Resserrement du champ des souscriptions éligibles
Si, comme dans le passé, les titres souscrits ne doivent pas, en principe, être admis aux négociations sur un marché réglementé, la loi nouvelle préciserait qu’ils ne doivent pas non plus être négociables sur un système multilatéral de négociation sauf si sur ce dernier la majorité des instruments admis à la négociation sont émis par des PME communautaires.
Les souscriptions réalisées par voie d’apports de biens nécessaires à l’exercice de l’activité ne seraient plus admises au dispositif.
Les versements du redevable pourraient être effectués au titre des souscriptions au capital initial de sociétés et aux augmentations de capital des sociétés dont le redevable n’est ni associé ni actionnaire. Lorsqu’il est déjà associé ou actionnaire de la société à l’augmentation de capital de laquelle il entend souscrire, la souscription devrait constituer un investissement de suivi réalisé dans certaines conditions et notamment que de tels investissements de suivi aient été prévus dans le plan d’entreprise de la société.
Limitation du montant total des versements
Le montant total des versements reçus par la société au titre des souscriptions ISF-PME et aides au financement des risques sous la forme d’investissements en fonds propres ou quasi-fonds propres, prêts, garanties ou combinaison de tels instruments, serait limité à 15 millions d’euros.
Durcissement des engagements du souscripteur
Si le bénéfice de l’avantage fiscal reste subordonné à la conservation des titres jusqu’au 31 décembre de la 5e année suivant celle de leur souscription, la condition de non remboursement des apports serait allongée jusqu’au 31 décembre de la 7e année suivant celle de la souscription.

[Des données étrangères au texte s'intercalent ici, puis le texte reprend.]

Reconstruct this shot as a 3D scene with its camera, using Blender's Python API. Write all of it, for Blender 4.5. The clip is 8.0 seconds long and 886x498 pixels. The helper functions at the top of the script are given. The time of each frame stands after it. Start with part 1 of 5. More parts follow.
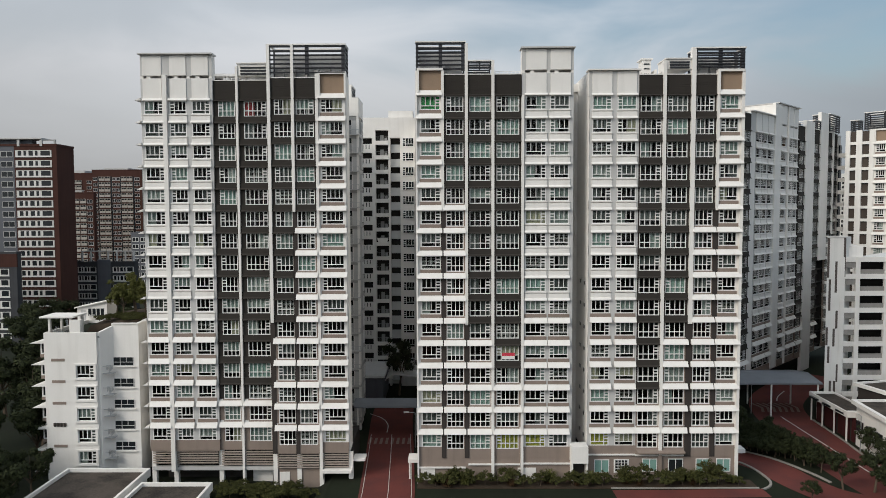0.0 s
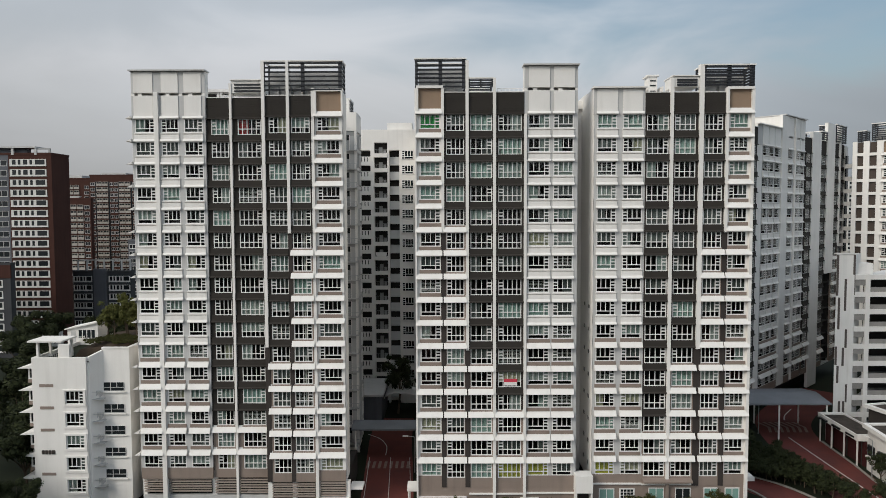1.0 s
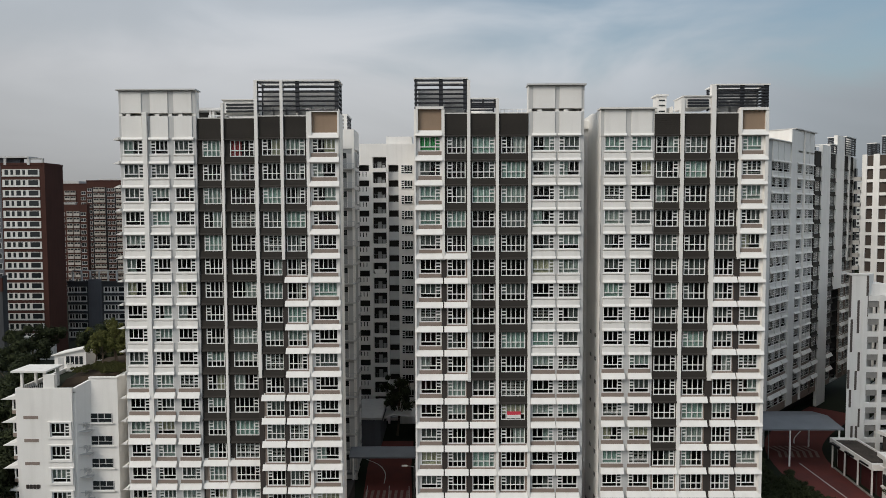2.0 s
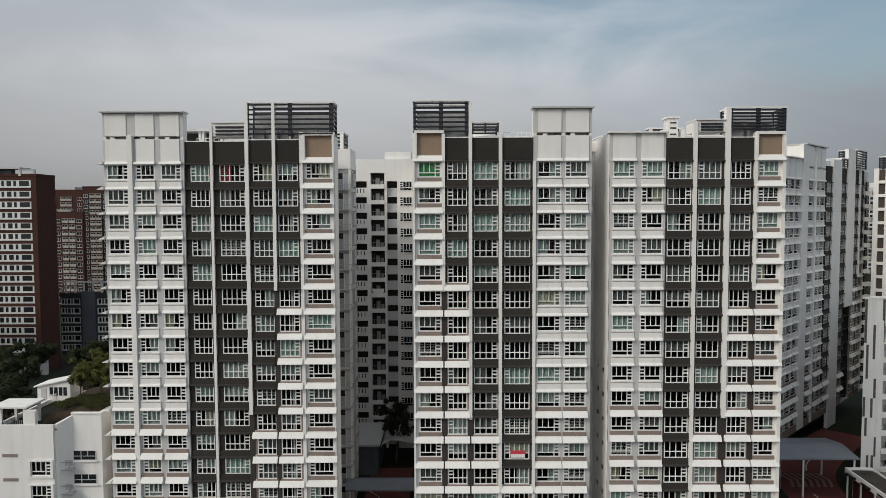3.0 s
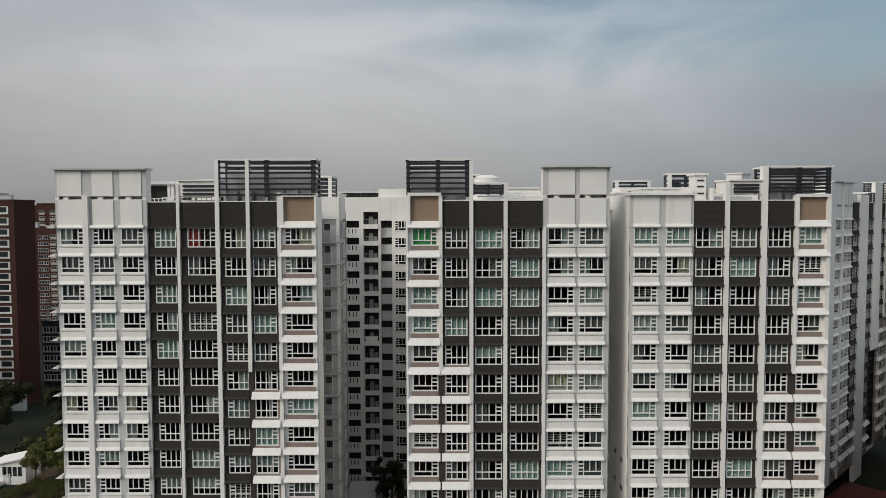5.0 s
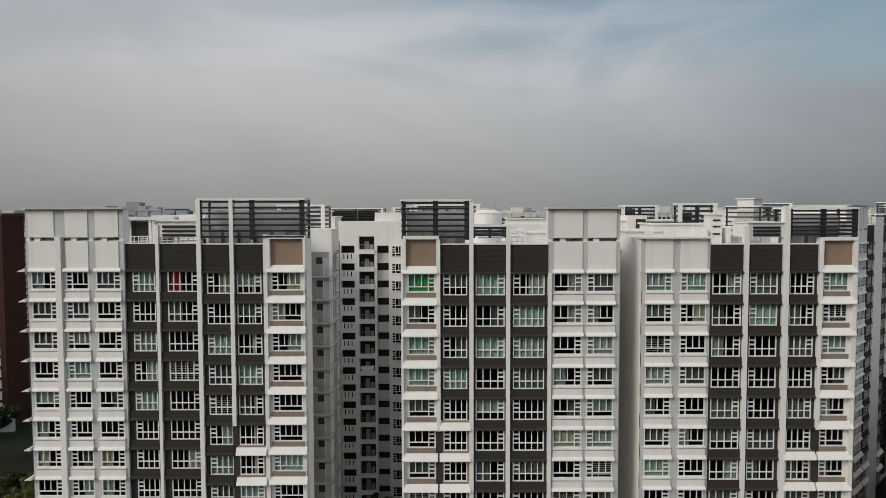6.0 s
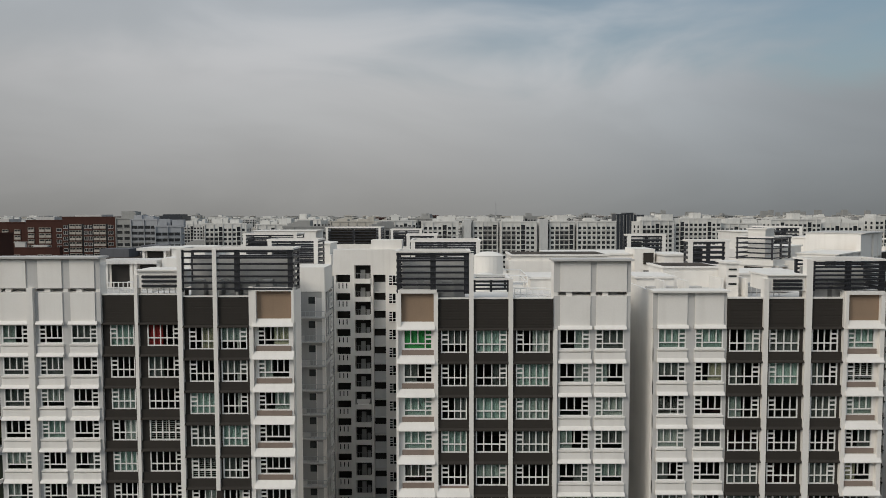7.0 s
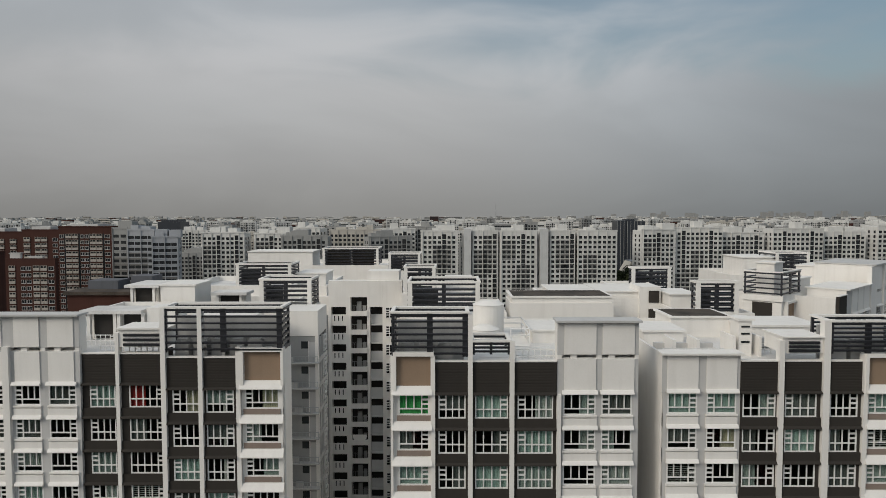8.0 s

Toutefois, il serait prévu une dérogation à ces deux conditions, en cas de licenciement, invalidité totale, et décès du souscripteur ou de son conjoint. Il en irait de même en cas de donation des titres à une personne physique pourvu que cette dernière reprenne lesdits engagements.
Taxe sur les cessions de locaux professionnels en Île-de-France
L’ancien article 1599 sexies du CGI (abrogé au 31 mars 1999) serait rétabli et instituerait, au profit de la région d’Ile-de-France, une taxe additionnelle aux droits d’enregistrement ou à la taxe de publicité foncière qui serait perçue au taux de 0,60 % sur les mutations à titre onéreux – autres que celles de terrains à bâtir et d’immeubles neufs – de locaux à usage de bureaux, de locaux commerciaux et de locaux de stockage.
Elle serait assise, recouvrée et contrôlée selon les mêmes procédures que les droits et taxes auxquels elle s’ajoute. Elle s’appliquerait aux actes passés ou mutations conclues à compter du 1er janvier 2016.